Records with scene code
:::::

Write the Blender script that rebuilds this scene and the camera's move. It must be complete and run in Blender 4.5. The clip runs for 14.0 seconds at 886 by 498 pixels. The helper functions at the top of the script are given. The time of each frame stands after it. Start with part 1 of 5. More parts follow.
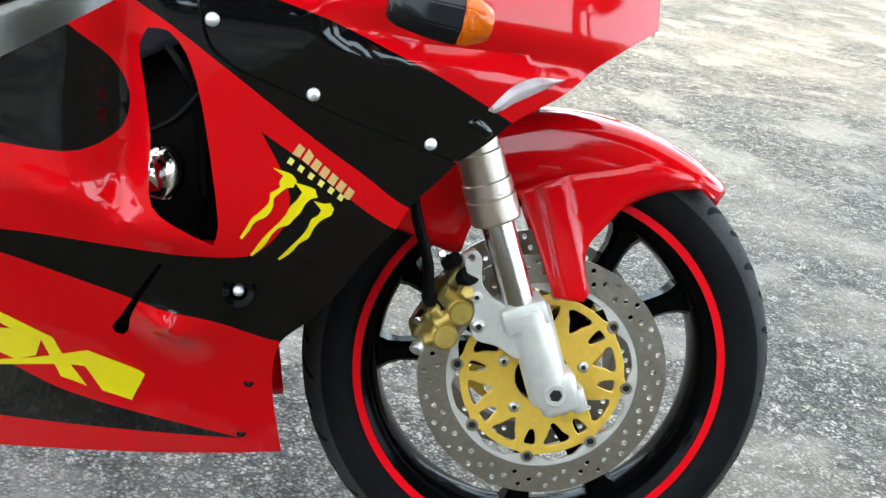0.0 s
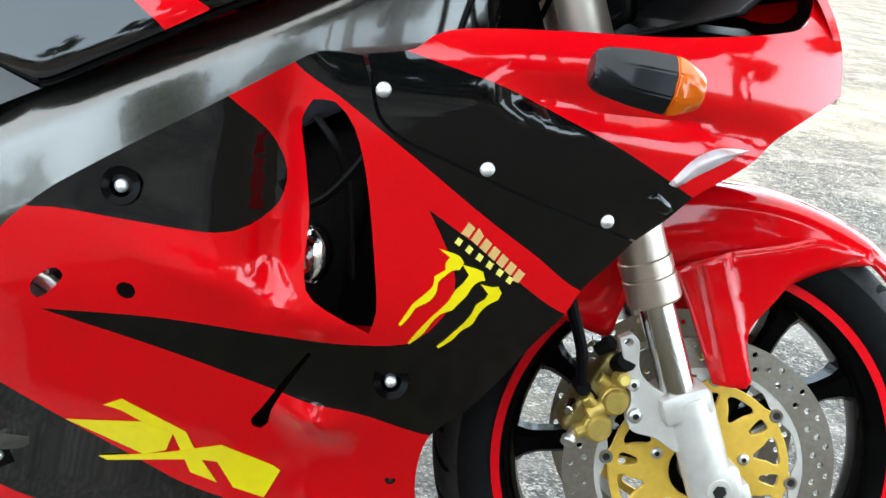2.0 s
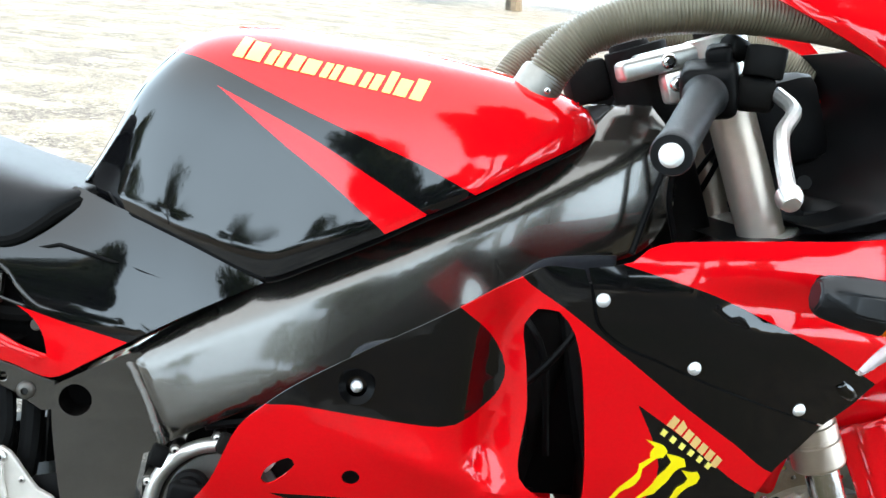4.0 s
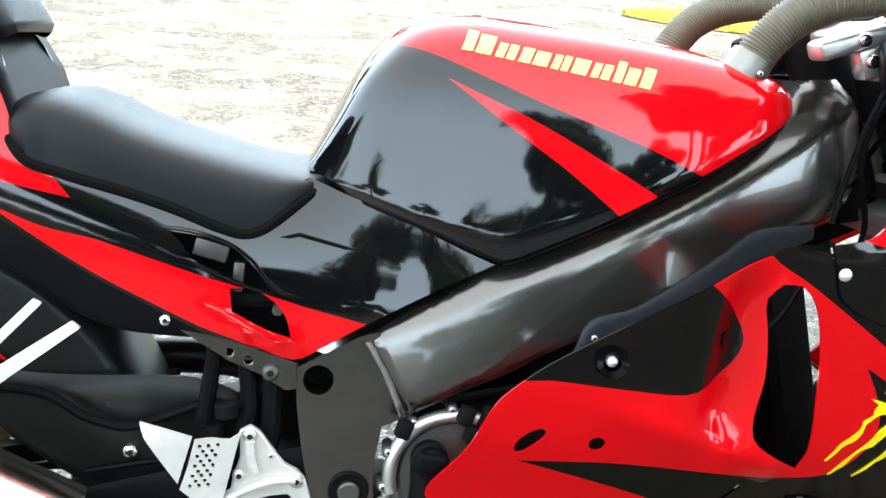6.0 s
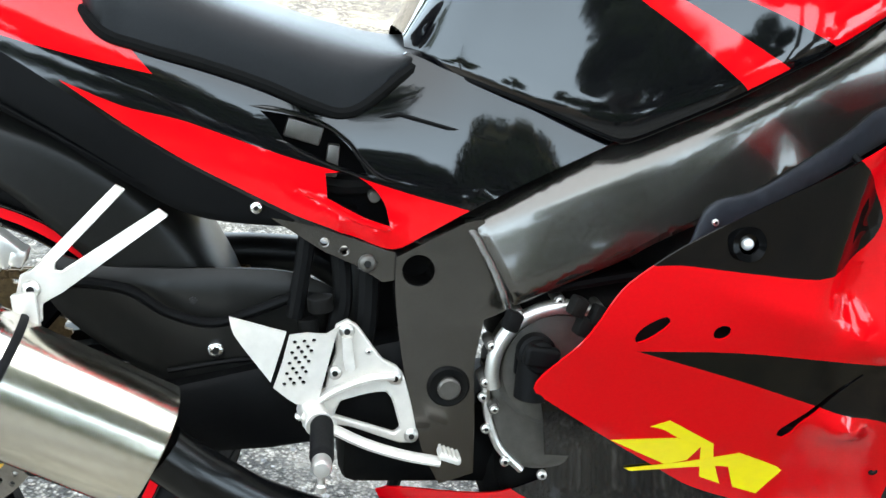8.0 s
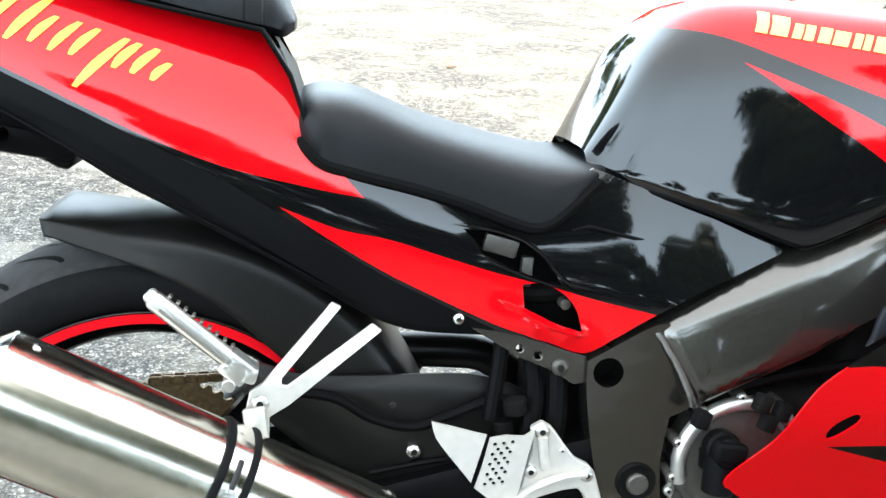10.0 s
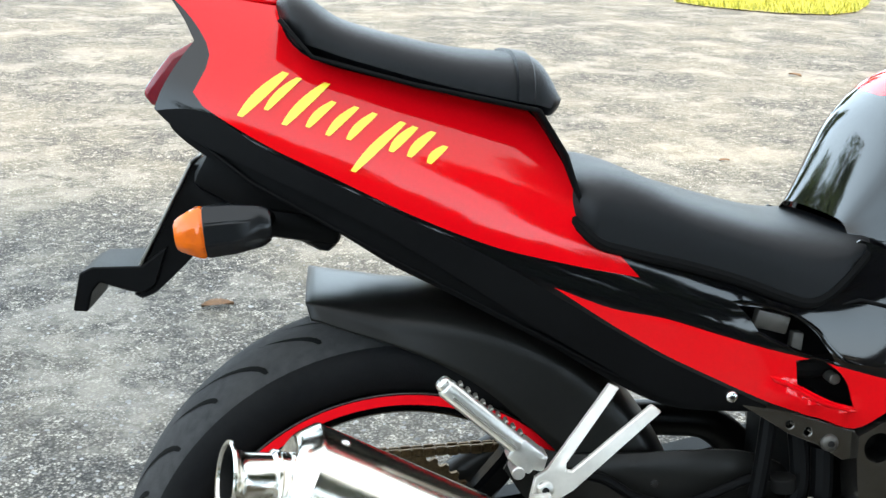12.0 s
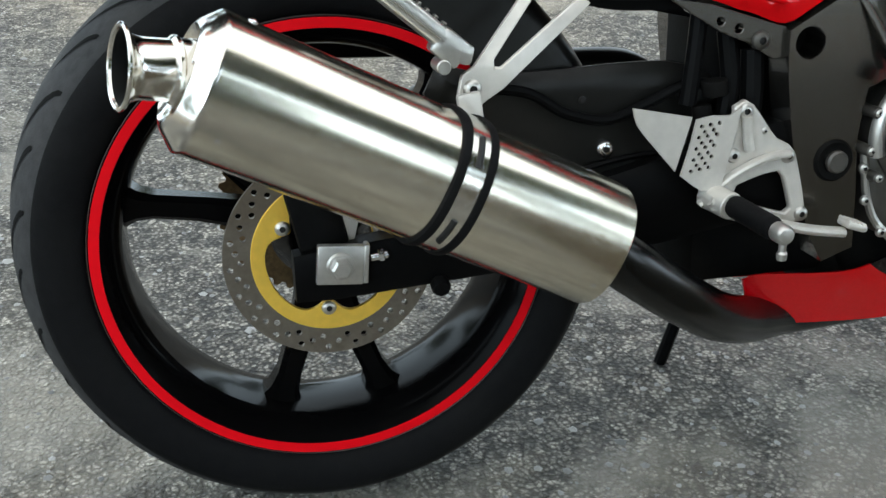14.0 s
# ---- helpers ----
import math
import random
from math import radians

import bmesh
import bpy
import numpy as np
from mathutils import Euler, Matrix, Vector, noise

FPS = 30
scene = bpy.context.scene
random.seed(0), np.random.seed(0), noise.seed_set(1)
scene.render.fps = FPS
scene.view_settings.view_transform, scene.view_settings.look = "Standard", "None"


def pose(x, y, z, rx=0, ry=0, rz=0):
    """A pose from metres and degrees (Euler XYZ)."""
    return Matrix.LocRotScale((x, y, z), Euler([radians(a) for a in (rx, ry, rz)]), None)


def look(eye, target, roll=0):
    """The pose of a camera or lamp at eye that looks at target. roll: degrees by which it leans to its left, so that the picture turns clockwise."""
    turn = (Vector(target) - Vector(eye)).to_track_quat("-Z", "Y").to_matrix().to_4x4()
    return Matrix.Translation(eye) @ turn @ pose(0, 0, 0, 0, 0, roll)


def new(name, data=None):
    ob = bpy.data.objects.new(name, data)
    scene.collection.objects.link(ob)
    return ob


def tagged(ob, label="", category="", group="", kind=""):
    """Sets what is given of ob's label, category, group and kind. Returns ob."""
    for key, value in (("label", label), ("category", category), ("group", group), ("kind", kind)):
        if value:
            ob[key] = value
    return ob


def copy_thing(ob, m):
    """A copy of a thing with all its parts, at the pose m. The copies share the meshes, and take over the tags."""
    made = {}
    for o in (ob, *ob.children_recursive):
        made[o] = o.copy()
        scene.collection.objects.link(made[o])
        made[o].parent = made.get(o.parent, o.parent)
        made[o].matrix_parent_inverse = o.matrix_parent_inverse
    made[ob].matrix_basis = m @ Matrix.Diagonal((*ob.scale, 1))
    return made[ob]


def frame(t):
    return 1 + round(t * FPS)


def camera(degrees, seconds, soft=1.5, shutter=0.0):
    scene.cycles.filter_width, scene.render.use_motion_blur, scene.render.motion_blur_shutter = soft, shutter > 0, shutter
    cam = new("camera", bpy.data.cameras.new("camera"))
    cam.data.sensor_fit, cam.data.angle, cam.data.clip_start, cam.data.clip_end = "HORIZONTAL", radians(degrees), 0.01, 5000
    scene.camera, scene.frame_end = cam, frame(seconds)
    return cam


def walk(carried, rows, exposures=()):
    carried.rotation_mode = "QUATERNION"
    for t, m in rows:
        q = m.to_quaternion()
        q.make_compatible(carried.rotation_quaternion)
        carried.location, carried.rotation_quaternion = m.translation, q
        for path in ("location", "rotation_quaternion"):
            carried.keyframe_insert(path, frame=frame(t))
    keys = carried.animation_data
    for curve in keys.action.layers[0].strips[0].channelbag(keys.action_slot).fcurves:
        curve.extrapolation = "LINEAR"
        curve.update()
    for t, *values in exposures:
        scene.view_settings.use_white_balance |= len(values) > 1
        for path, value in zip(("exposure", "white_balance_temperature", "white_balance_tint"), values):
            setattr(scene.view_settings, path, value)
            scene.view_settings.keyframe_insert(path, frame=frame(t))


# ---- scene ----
# ================= camera and walk =================
cam = camera(45.07, 14.0)
ROWS = [
    (0.0, 1.0386, -1.1853, 0.8952, 68.99, -8.16, -6.35),
    (0.5, 1.1075, -1.051, 0.8241, 66.79, -8.25, -7.81),
    (1.0, 1.1192, -1.0229, 0.8058, 67.37, -7.4, -8.71),
    (1.5, 1.0389, -1.0558, 0.84, 70.36, -9.02, -8.05),
    (2.0, 0.9284, -1.0878, 0.8651, 72.32, -7.2, -4.53),
    (2.5, 0.8279, -1.1088, 0.876, 74.09, -8.09, -3.91),
    (2.7, 0.8088, -1.1164, 0.8849, 75.78, -7.74, -4.39),
    (4.8, 0.6996, -1.0889, 1.0152, 74.12, -5.72, -2.57),
    (5.0, 0.6801, -1.082, 1.0122, 73.23, -5.82, -2.29),
    (5.5, 0.5871, -1.0976, 1.0246, 72.6, -5.14, -2.95),
    (6.0, 0.474, -1.1359, 1.023, 71.83, -5.03, -5.43),
    (6.5, 0.3828, -1.174, 1.0005, 71.05, -5.88, -5.76),
    (7.0, 0.3509, -1.1609, 0.967, 70.48, -6.25, -6.41),
    (7.2, 0.346, -1.1246, 0.9543, 68.63, -6.78, -7.67),
    (9.3, 0.3476, -1.0417, 0.9817, 66.84, -1.76, -5.82),
    (9.5, 0.2716, -1.0572, 0.9907, 68.09, -2.36, -6.87),
    (10.0, 0.1711, -1.0803, 1.0195, 70.2, -3.04, -6.3),
    (10.5, 0.0593, -1.0836, 1.0709, 69.08, -1.91, -7.47),
    (11.0, 0.0592, -1.0663, 1.0595, 71.0, -0.99, -3.56),
    (11.5, 0.0232, -1.0225, 1.0686, 72.13, -0.6, -2.24),
    (12.0, -0.0814, -1.0224, 1.0572, 71.46, -1.74, -5.74),
    (12.5, -0.1593, -1.0394, 0.9939, 68.4, -1.14, -9.86),
    (13.0, -0.1794, -1.0556, 0.9558, 66.16, -0.07, -13.3),
    (13.5, -0.1584, -1.0433, 0.913, 64.23, 0.5, -13.49),
    (14.0, -0.1161, -1.018, 0.8191, 63.03, -0.59, -13.34),
]
LIFT = 0.008                                   # tyre sag: height of the machine's zero line over the ground
walk(cam, [(t, pose(x, y, z + LIFT, rx, ry, rz)) for t, x, y, z, rx, ry, rz in ROWS],
     exposures=[(0.0, 1.14, 9000, 9), (1.5, 1.14, 9000, 9), (2.5, 1.52, 9000, 9), (4.8, 1.48, 9000, 9), (6.7, 1.61, 9000, 9), (9.5, 1.64, 9000, 9), (10.2, 1.62, 9000, 9), (11.0, 1.24, 9000, 9), (12.5, 0.86, 9000, 9), (14.0, 0.44, 9500, 9)])

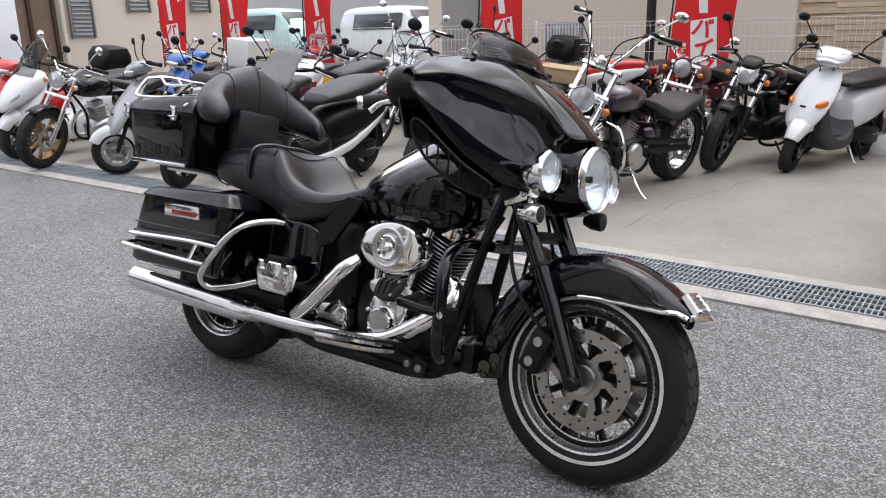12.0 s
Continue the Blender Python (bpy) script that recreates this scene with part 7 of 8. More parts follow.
def mirrors(root, base, S, up=0.17, out=0.10, r=0.055, shell="black_satin", oblong=1.0):
    r = r * 0.78
    for s in (-1, 1):
        b = Vector((base[0], s * base[1], base[2]))
        e = b + Vector((0.03, s * out, up))
        mr = part("mirror", turned(tube([b, b + Vector((0.04, s * 0.02, up * 0.4)), e], 0.006, 6, 3), S), M["chrome" if shell == "chrome" else "black_satin"], root, "mirror on a thin stem")
        bm = lathe([(0, 0.020), (r * 0.7, 0.015), (r, 0.0), (r * 0.96, -0.006), (0, -0.006)], (0, 0, 0), (1, 0, 0), 18)
        bmesh.ops.transform(bm, matrix=Matrix.Translation(e + Vector((0, s * 0.02, 0.02))) @ Matrix.Diagonal((1, oblong, 1.0, 1)), verts=bm.verts)
        part("mirror_head", turned(bm, S), M[shell], mr)


def handlebar(root, c, bw, rise, pull, S, bar_mt, chrome_levers=True):
    pts = [(c[0] - pull, -bw, c[2] + rise - 0.02), (c[0] - pull * 0.35, -bw * 0.62, c[2] + rise), (c[0] + 0.005, -bw * 0.32, c[2] + rise * 0.35), (c[0], -0.05, c[2]), (c[0], 0.05, c[2]), (c[0] + 0.005, bw * 0.32, c[2] + rise * 0.35), (c[0] - pull * 0.35, bw * 0.62, c[2] + rise), (c[0] - pull, bw, c[2] + rise - 0.02)]
    bar = part("handlebar", turned(tube(pts, 0.0125, 8, 5), S), bar_mt, root, "handlebar with grips and levers")
    for s in (-1, 1):
        a, b = Vector((c[0] - pull * 0.45, s * bw * 0.68, c[2] + rise - 0.002)), Vector((c[0] - pull, s * bw, c[2] + rise - 0.02))
        d = (b - a).normalized()
        part("grip", turned(tube([a, a + d * 0.01, b + d * 0.01, b + d * 0.015], [0.021, 0.0175, 0.0175, 0.021], 10), S), M["rubber"], bar)
        part("switch_housing", turned(box(a - d * 0.03, (0.045, 0.05, 0.045), 0.010, d.to_track_quat("Y", "Z").to_matrix().to_4x4()), S), M["black_satin"], bar)
        part("lever", turned(tube([a - d * 0.04 + Vector((0.03, 0, 0)), a + Vector((0.055, s * 0.02, -0.005)), b + Vector((0.05, 0, -0.02))], 0.006, 6, 3), S), M["alu" if chrome_levers else "black_satin"], bar)
    part("cable", turned(tube([(c[0] - pull * 0.3, bw * 0.55, c[2] + rise), (c[0] + 0.12, bw * 0.2, c[2] + rise * 0.6), (c[0] + 0.05, 0.04, c[2] - 0.18)], 0.005, 5, 5), S), M["rubber"], bar)
    part("cable", turned(tube([(c[0] - pull * 0.3, -bw * 0.55, c[2] + rise), (c[0] + 0.13, -bw * 0.25, c[2] + rise * 0.5), (c[0] + 0.06, -0.05, c[2] - 0.20)], 0.005, 5, 5), S), M["rubber"], bar)
    return bar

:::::

Exercise goal: Begin at the first line of the entries above and return each line exactly, stopping after the line that contains "of a camera". Pictures do not belong in the copy.

Completed exercise:
Write the Blender script that rebuilds this scene and the camera's move. It must be complete and run in Blender 4.5. The clip runs for 14.0 seconds at 886 by 498 pixels. The helper functions at the top of the script are given. The time of each frame stands after it. Start with part 1 of 5. More parts follow.
0.0 s
2.0 s
4.0 s
6.0 s
8.0 s
10.0 s
12.0 s
14.0 s
# ---- helpers ----
import math
import random
from math import radians

import bmesh
import bpy
import numpy as np
from mathutils import Euler, Matrix, Vector, noise

FPS = 30
scene = bpy.context.scene
random.seed(0), np.random.seed(0), noise.seed_set(1)
scene.render.fps = FPS
scene.view_settings.view_transform, scene.view_settings.look = "Standard", "None"


def pose(x, y, z, rx=0, ry=0, rz=0):
    """A pose from metres and degrees (Euler XYZ)."""
    return Matrix.LocRotScale((x, y, z), Euler([radians(a) for a in (rx, ry, rz)]), None)


def look(eye, target, roll=0):
    """The pose of a camera or lamp at eye that looks at target. roll: degrees by which it leans to its left, so that the picture turns clockwise."""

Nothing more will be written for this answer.